It’s not always easy to find a location for a prayer space in a busy school, but it’s not impossible. Somewhere in your school, at some time during the school year, there will be space. Perhaps when pupils are away on a trip, or on study leave? Perhaps in a mobile classroom or a hall, in a tent outside, or even in a large cupboard?
Below are a few potential locations, and the pros and cons that you need to consider.
Most prayer spaces take place in classrooms. You will want to transform the room, so check that you’ve got permission to move furniture, cover displays, blackout windows, etc. Take photos of the room beforehand so that you can put everything back where it belongs afterwards.
Pros – Classrooms are easy to find. Pupils can usually visit during break times as well.
Cons – Re-timetabling classrooms can be difficult.
If a classroom isn’t available, you could use a break-out room, or even an unused cupboard. (Honestly, it’s already been done a few times.)
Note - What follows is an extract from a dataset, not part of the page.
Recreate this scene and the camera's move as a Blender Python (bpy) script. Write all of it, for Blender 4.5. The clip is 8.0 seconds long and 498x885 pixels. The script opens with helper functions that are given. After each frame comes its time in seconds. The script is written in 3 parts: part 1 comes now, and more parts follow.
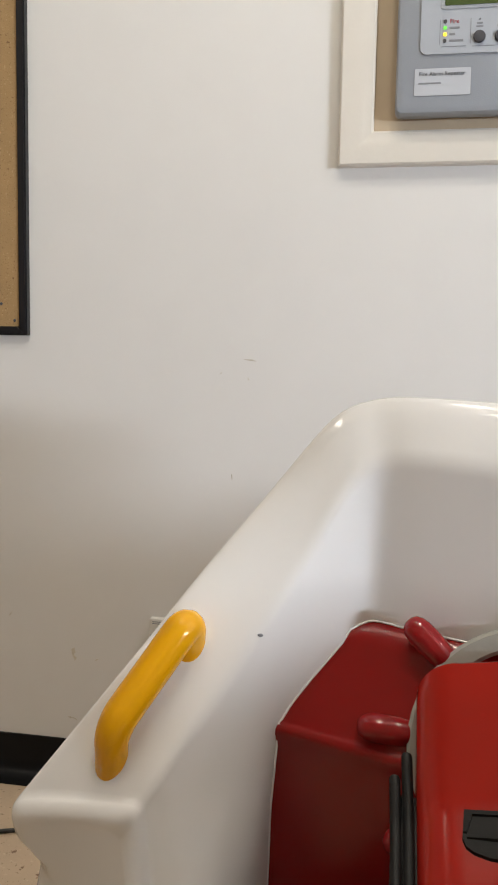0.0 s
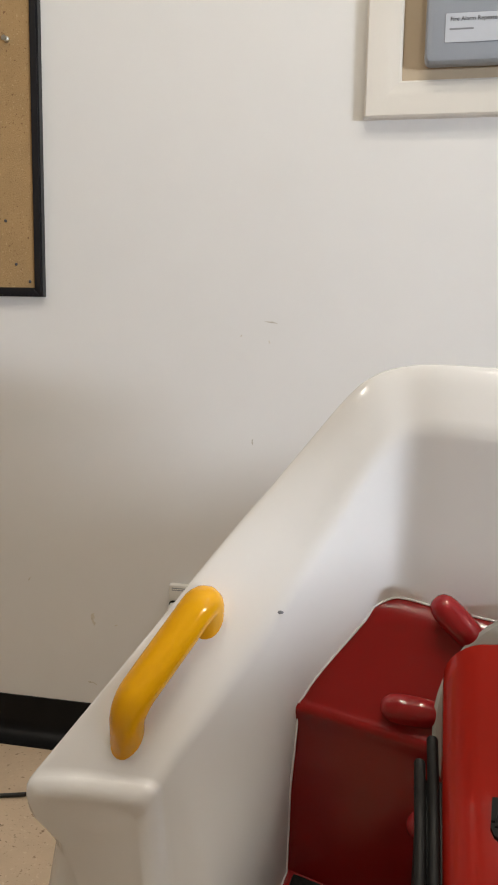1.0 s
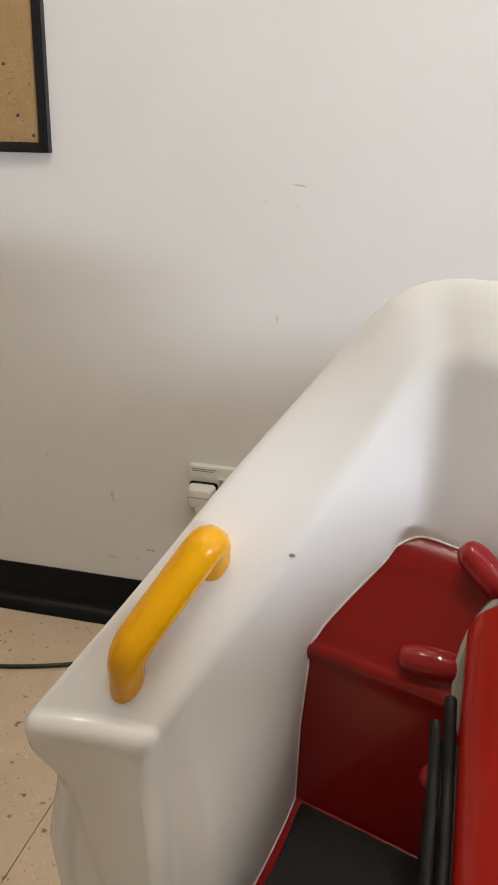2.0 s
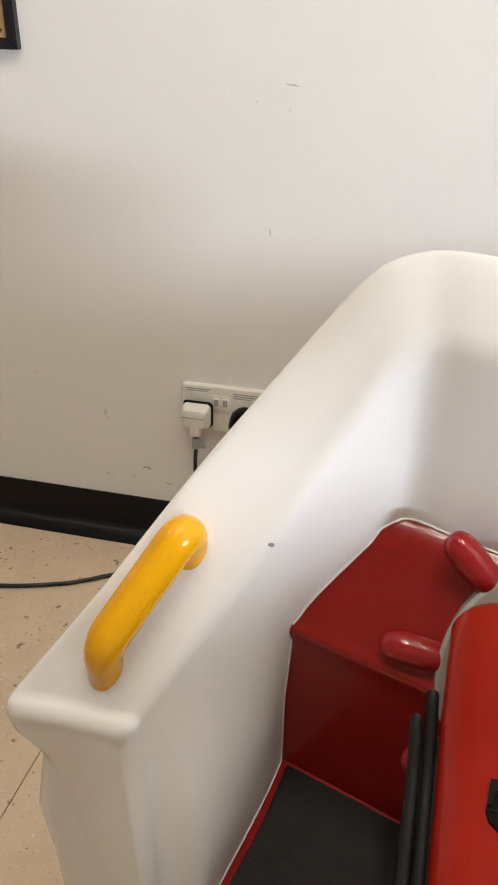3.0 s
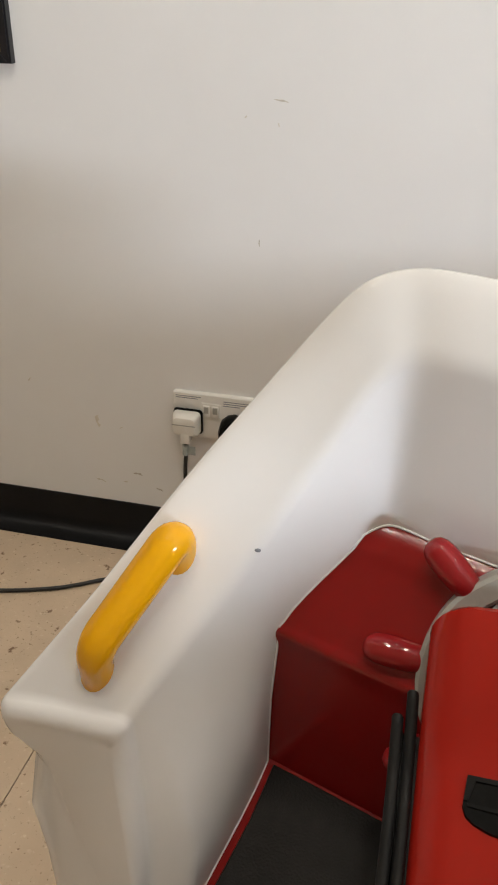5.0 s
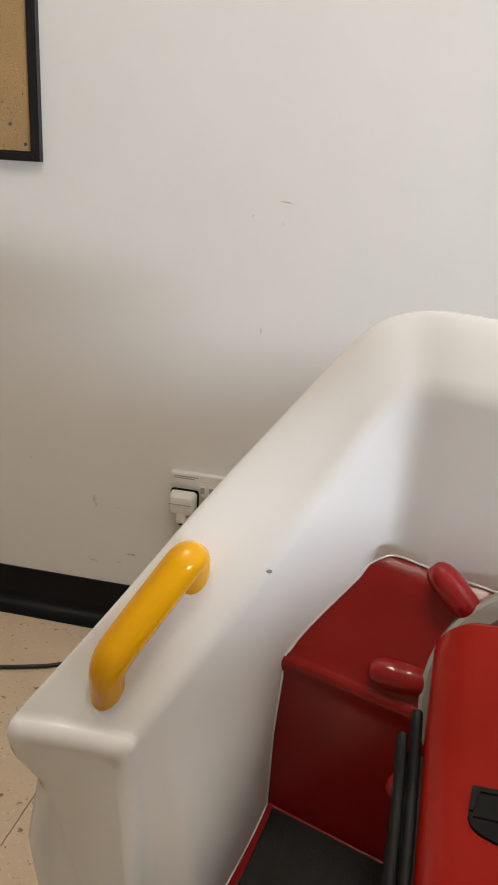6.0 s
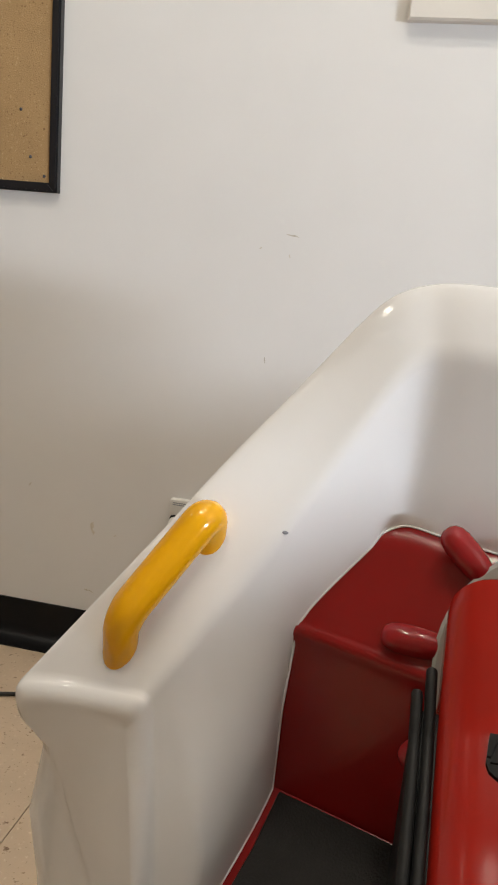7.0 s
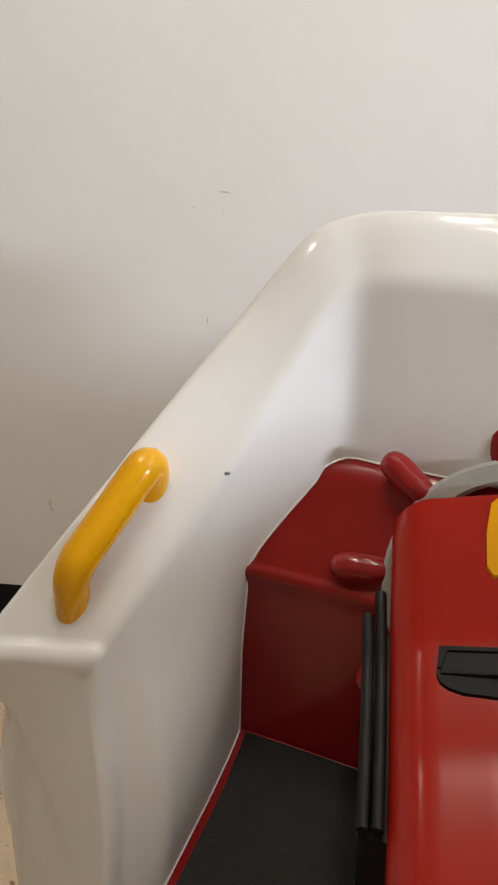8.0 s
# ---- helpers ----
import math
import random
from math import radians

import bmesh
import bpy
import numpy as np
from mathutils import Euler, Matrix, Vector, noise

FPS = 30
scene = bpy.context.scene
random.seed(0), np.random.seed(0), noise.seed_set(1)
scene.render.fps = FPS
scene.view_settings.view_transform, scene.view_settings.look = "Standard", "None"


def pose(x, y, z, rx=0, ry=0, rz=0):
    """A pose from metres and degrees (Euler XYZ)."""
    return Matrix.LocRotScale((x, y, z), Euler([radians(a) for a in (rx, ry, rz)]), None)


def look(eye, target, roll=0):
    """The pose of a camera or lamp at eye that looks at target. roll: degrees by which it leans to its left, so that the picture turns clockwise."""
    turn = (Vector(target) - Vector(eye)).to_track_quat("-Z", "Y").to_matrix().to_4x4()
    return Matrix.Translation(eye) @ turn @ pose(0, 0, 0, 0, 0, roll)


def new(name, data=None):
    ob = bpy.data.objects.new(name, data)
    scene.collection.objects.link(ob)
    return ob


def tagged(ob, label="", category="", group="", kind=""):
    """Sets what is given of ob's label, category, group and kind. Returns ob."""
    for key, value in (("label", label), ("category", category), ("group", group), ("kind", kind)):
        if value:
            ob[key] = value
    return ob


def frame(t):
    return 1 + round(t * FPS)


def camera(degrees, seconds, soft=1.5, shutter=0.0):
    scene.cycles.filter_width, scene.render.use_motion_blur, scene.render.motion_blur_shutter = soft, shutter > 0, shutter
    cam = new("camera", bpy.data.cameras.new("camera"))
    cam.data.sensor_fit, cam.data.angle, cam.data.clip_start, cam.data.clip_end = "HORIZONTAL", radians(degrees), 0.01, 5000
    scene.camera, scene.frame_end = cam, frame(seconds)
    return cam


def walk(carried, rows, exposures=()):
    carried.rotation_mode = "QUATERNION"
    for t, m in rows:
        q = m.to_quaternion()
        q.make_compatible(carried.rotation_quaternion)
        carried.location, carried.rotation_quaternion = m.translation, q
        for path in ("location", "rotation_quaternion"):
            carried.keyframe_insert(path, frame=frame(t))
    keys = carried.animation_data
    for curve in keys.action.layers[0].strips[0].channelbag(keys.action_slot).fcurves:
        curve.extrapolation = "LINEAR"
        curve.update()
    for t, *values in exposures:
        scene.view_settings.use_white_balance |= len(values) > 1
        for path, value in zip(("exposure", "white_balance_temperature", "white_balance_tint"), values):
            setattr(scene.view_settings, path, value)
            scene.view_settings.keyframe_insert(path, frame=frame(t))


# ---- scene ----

Pros – It can be a cosy space for 3 or 4 pupils. It will only take a couple of team members to host it.
Cons – You’ll be limited to 3 or 4 prayer activities. Pupils will probably only visit for a few minutes.
Some prayer spaces take place in a school hall, using screens or gazebos to break up the large space into different zones.
Pros – Whole classes can fit in easily. Most schools have a hall.
Cons – Halls can be difficult to ‘transform’. It can be difficult to relocate school dinners/PE, etc. Halls are sometimes passageways to other parts of the school.
Some prayer spaces take place outdoors, again using gazebos, tents or even a yurt.
Pros – There are lots of great outdoor-themed prayer activities. Pupils often respond in a more informal way because the prayer space is in a different place.
Cons – The weather can be tricky. Electrical items are difficult to use. Security and safety issues.
Some prayer spaces are set up in a nearby church building, with classes walking to and from it for their lesson-times in the prayer space.
Pros – You don’t have to re-timetable a school classroom. Several schools can visit the prayer space during a week. You have more time to set up and pack down. Recruiting volunteers is often easier.
Cons – It reinforces the idea that prayer belongs in ‘sacred buildings’. It’s off-site, so it may be harder for the whole school community to visit. Re-visiting at break times can be more difficult too.
A local church building can be a good place to host your first prayer space, but if it all possible, host your next one in the school. In our experience, prayer spaces work best in school.